В местечке все делали вид, будто рабби Авиэзер — это рабби Авиэзер, а Нехама — это Нехама. И не дай бог, если кто-нибудь имел неосторожность их перепутать. Рабби Авиэзер надувался, как индюк, лицо его пятнила багряная обида, голос делался почти визгливым.
— Вы к кому пришли? Ко мне или к Нехаме? — кричал он в такие минуты.
По правде говоря, пастве было все равно, кто из них пастырь, а кто кухарка. Местечковые евреи доподлинно знали, что та похлебка, которую им приходится каждый день хлебать, варится не на кухне рабби Авиэзера, а на небе. Сколько господь насыплет соли, столько и будет.
— Бог сына твоего приносит в жертву, а не тебя, Эфраим, — печально говорит рабби Авиэзер.
— Ох, — вздыхает Авнер.
Что за народ?! — думает Нехама. Целыми днями вздыхают или умничают — тачают ли они сапоги, мостят ли улицы, побираются ли, рождаются ли или умирают, идут ли к венцу или на дыбу. Вздыхают оттого, что скучно им в этом мире, а мудрствуют оттого, что пытаются своим умом выжечь просеку в дремучем бору ненависти, шумящей над ними день и ночь, день и ночь.
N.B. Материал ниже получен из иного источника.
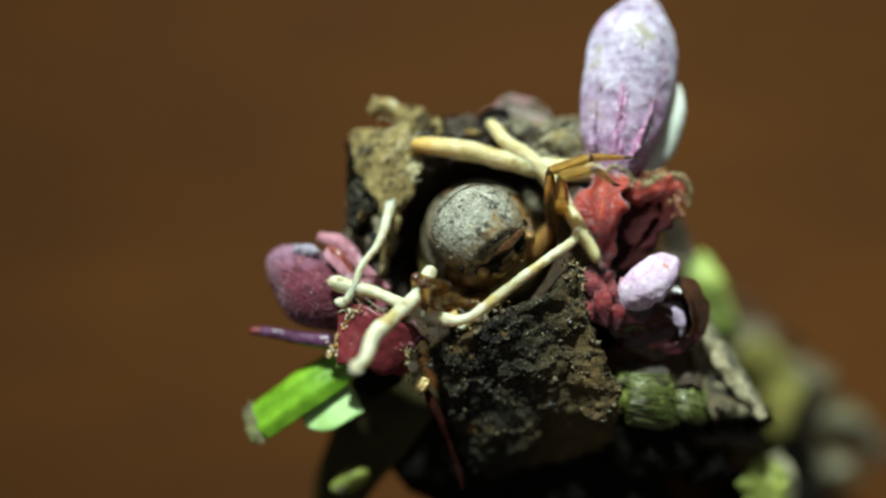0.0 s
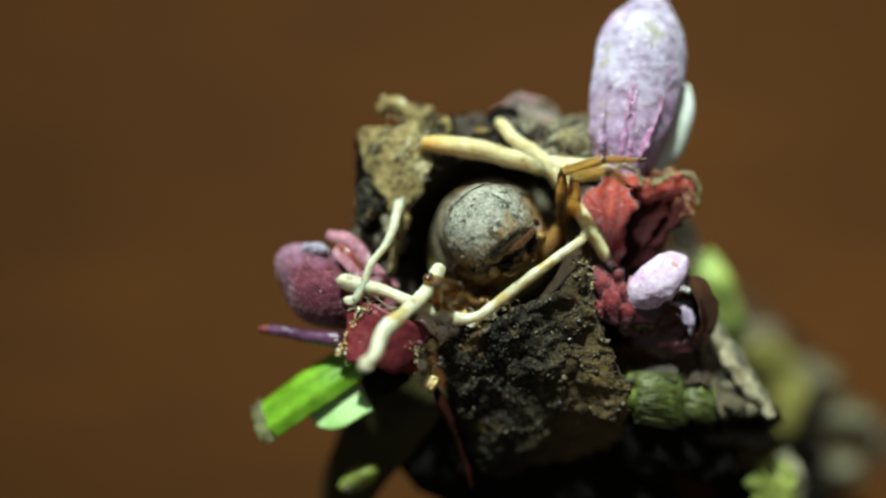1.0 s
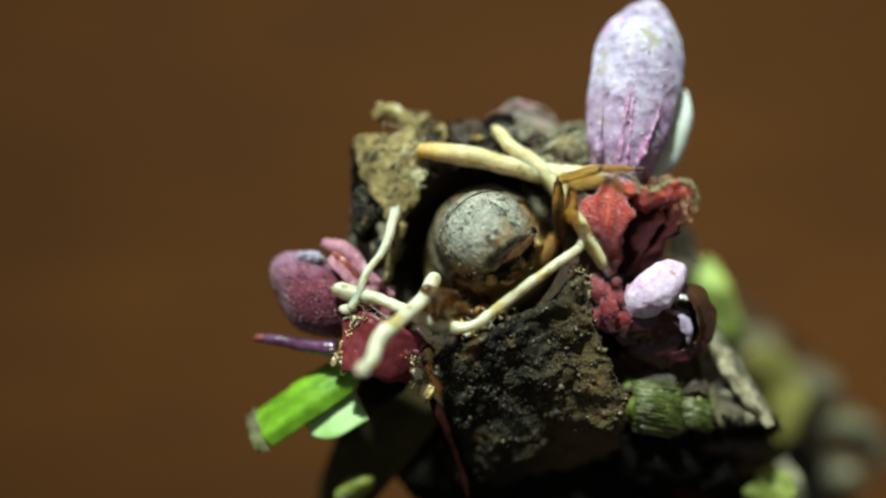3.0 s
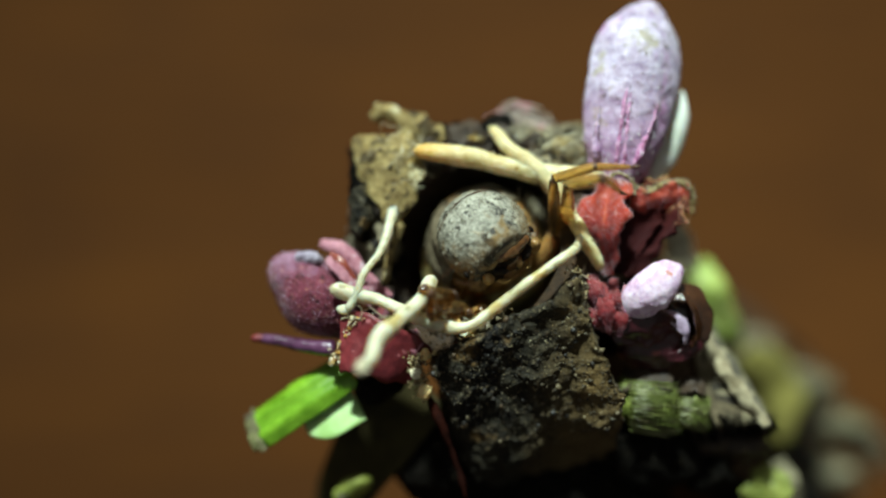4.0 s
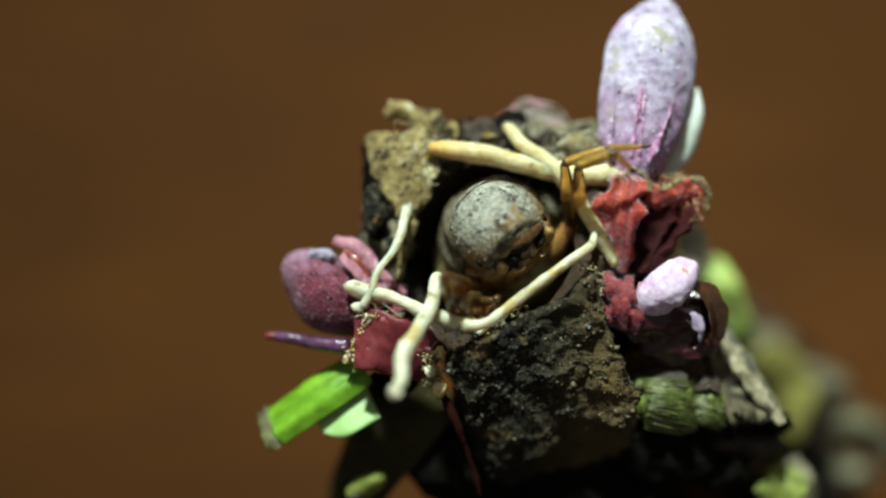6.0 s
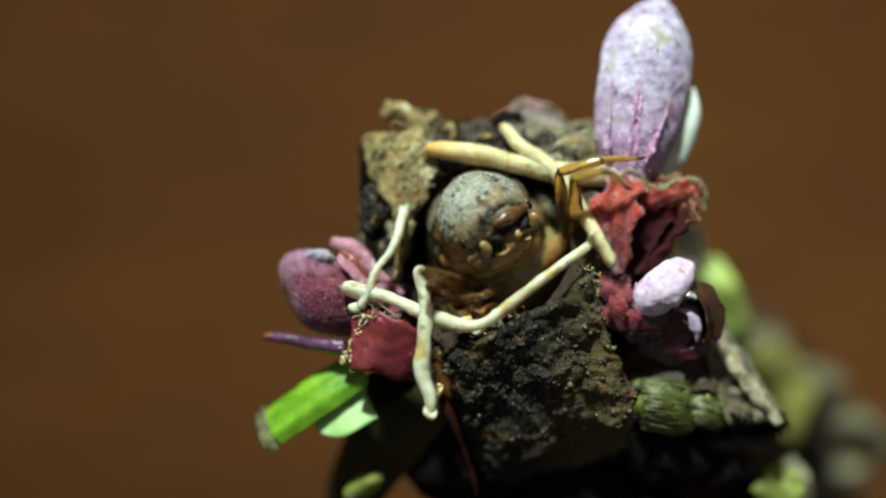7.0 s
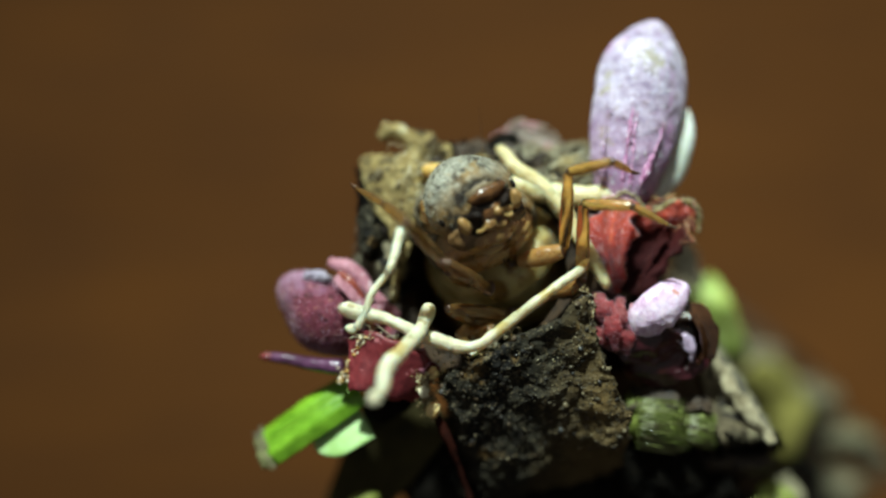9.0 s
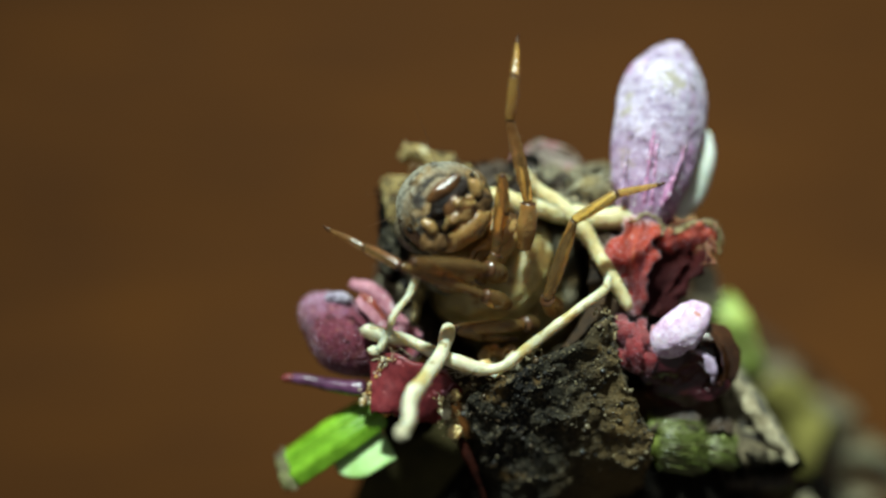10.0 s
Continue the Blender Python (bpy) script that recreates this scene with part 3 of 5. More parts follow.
for k, (a, b, w, r) in enumerate(((0.05, 2.15, -0.7, 0.22), (0.42, 2.1, -0.7, 0.2), (0.75, 2.0, -0.7, 0.2), (1.15, 2.1, -0.75, 0.28), (-1.05, 0.1, -0.6, 0.4), (-0.9, -0.25, -0.8, 0.35))):
    part("bark_crumb", blob(at(a, b, w), (r * 1.3, r, r), None, ((0.14, 3), (0.06, 8)), 3), BLACK if k != 4 else GREYBARK, case, "crumb of black bark")
for k, (a, b, w, r) in enumerate(((0.72, 1.98, -0.5, 0.14), (2.3, 1.85, -0.5, 0.16), (2.15, 2.05, -0.8, 0.22), (2.45, 2.1, -0.9, 0.2))):
    part("bark_crumb", blob(at(a, b, w), (r * 1.4, r, r), None, ((0.1, 4), (0.05, 9)), 3), TAN if k < 2 else GREYBARK, case, "crumb of tan bark")

for k in range(22):
    a = 2 * math.pi * k / 22
    if -2.4 < a - 2 * math.pi * (a > math.pi) < -0.7:
        continue
    p = at(0.80 + 1.95 * math.cos(a), 0.08 + 1.85 * math.sin(a), -0.75)
    part("bark_crumb", blob(p, (0.42, 0.36, 0.4), None, ((0.18, 2.2), (0.09, 6), (0.05, 14)), 5), DARKSKIN, case, "crumb of black bark")

# roots woven round the mouth
roots = {
    "upper": ([at(-0.36, 1.79, -0.15), at(0.11, 1.75, 0.00), at(0.66, 1.66, 0.00), at(1.31, 1.52, 0.00), at(1.96, 1.38, -0.05), at(2.75, 1.31, -0.10), at(3.43, 1.29, -0.20)], [0.10, 0.16, 0.18, 0.165, 0.18, 0.20, 0.15]),
    "slanting": ([at(1.02, 2.19, -0.35), at(1.34, 1.85, -0.05), at(1.74, 1.53, 0.00), at(2.12, 1.19, 0.00), at(2.44, 0.69, 0.15), at(2.71, 0.17, 0.34), at(2.99, -0.33, 0.35)], [0.10, 0.115, 0.15, 0.175, 0.125, 0.125, 0.11]),
    "left": ([at(-0.62, 1.05, -0.45), at(-0.76, 0.53, 0.05), at(-0.92, 0.05, 0.33), at(-1.20, -0.35, 0.45), at(-1.36, -0.74, 0.50), at(-1.54, -1.05, 0.50)], [0.15, 0.085, 0.066, 0.06, 0.066, 0.07]),
    "lower": ([at(-1.82, -0.63, 0.35), at(-1.36, -0.76, 0.42), at(-0.84, -0.92, 0.50), at(-0.14, -1.21, 0.78), at(0.61, -1.33, 0.86), at(1.12, -0.99, 0.90), at(1.76, -0.49, 0.86), at(2.36, -0.08, 0.72), at(2.54, 0.08, 0.58), at(2.62, 0.32, 0.36)], [0.15, 0.135, 0.115, 0.14, 0.095, 0.09, 0.088, 0.082, 0.07, 0.055]),
}
for key, (pts, radii) in roots.items():
    strand = rough_up(tube(pts, radii, 110, 20, 0.06), (0.02 if key == "left" else 0.04, 1.7), (0.006, 8))
    root = part("root", strand, {"lower": WHITE_ROOT, "left": WHITE_ROOT, "upper": ORANGE}.get(key, ROOT), case, "cream rootlet along the %s edge of the mouth" % key if key in ("upper", "lower") else "thin cream rootlet")
    part("root_hair", hairs(strand, 600, 0.05, 0.004, len(key) * 7), HUSK, root, "short pale root hairs", kind="stuff")
lining = rough_up(blade([at(1.62, 1.05, -1.0), at(1.80, 0.72, -0.85), at(1.92, 0.25, -0.75), at(1.90, -0.25, -0.8)], (0.8, 0.1, 0.55), [0.06, 0.15, 0.17, 0.08], 0.16, 0.3, 0, 40, 14, 0.7), (0.10, 3), (0.06, 8))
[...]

Слух об убийце генерал-губернатора — так в газетах называли молодого еврея — дошел до рабби Авиэзера и Нехамы раньше, но они никак не могли взять в толк, что этот преступник — их земляк Гирш Дудак, тот самый маленький мальчик, который в незапамятные времена выбил у них из рогатки стекло, тот самый мальчик, за которым Нехама гонялась по всему местечку аж до Немана, тот самый, которого она загнала в воду и который, не желая попасться, пустился вплавь на другой, германский, берег. Напуганная тем, что сорванец может утонуть, Нехама заорала во всю глотку:
— Плыви назад! Назад! Никто тебя не тронет! Хочешь, выбей остальные три стекла! Назад!
Но Гирш Дудак, видно, уже тогда плыл к своей гибели.
— Нет, рабби, это меня бог приносит в жертву, — цедит Эфраим. — Меня.
— Жертва тот, кто на костре, а не тот, кто около костра. Ты — около.
— Нет. Я — не около… я — на огне… Разве вы не слышите запах паленого мяса?
— Он всю ночь не спал, — бубнит Авнер.
— А ты помолчи! Разве жертва тот, кого сжигают, а не тот, кто остается с выжженным сердцем и кучей пепла в руках?
Нехама ставит на стол самовар, фарфоровые чашки, привезенные из Вены, города женихов, нарезанный тонкими ломтями сыр, мед в деревянной миске.
— Садитесь, — говорит она. — Самовар вскипел.
Нищего Авиера дважды просить не надо. Он садится за стол первым. Дрянное это, конечно, дело — костер, виселица, но ни один костер, ни одна виселица, ни одни похороны не отучили человека от еды. Желудок — хозяин человека. Желудок.
— У всех у нас, Эфраим, в горсти пепел, — говорит Нехама и косится на нетерпеливого Авиера.
— И я говорю — у всех, — поддакивает рабби Авиэзер.
Лучше бы он, Гирш Дудак, женился на мне, думает Нехама, я нарожала бы ему столько детей, сколько бы он захотел, мы бы уехали с ним в Америку, подальше от генерал-губернаторов, от огня и пепла. И если бы у него и там чесались руки, он бы мог каждый день стрелять в меня, я бы его к смерти не приговаривала, я бы его, даже мертвая, даже изрешеченная пулями, любила…
— Назад, назад, — бормочет Нехама.
— Ты о чем, доченька, — рабби Авиэзер пуще смерти боится, как бы Нехама не унаследовала болезнь Ханы, ее матери. А вдруг она, как Хана, все на свете забудет.
— Ни о чем, отец, ни о чем… Я просто подумала, что наше будущее в прошлом… Мама! Тебе налить? — обращается Нехама к раввинше, вяжущей в углу из толстой овечьей шерсти мужской носок.
Хана не отвечает.
Слышно только, как шелестят в наступившей тишине спицы. Так шелестит в луговой траве жук.
— Ханеле, — ласковыми словами тормошит жену рабби Авиэзер.
Жук беспамятства никак не может встать на ноги и уползти.
Нищий Авнер отламывает кусочек сыра и воровато заталкивает в жадный, несостарившийся рот.
Господи, как же так, думает он, забыть все. О, если бы ему даровали такую неслыханную милость — забыть пожар, забыть свою бакалейную лавочку, своего деда, фактора наполеоновской армии, свою нищенскую суму. Может, жук беспамятства переползет к нему за пазуху?
— Мужайся, Эфраим, — говорит рабби Авиэзер, когда они все усаживаются за стол.
— Мне бы только козу пристроить, — храбрится Эфраим.
— Присмотрим мы за твоей козой. Присмотрим, — обещает рабби Авиэзер.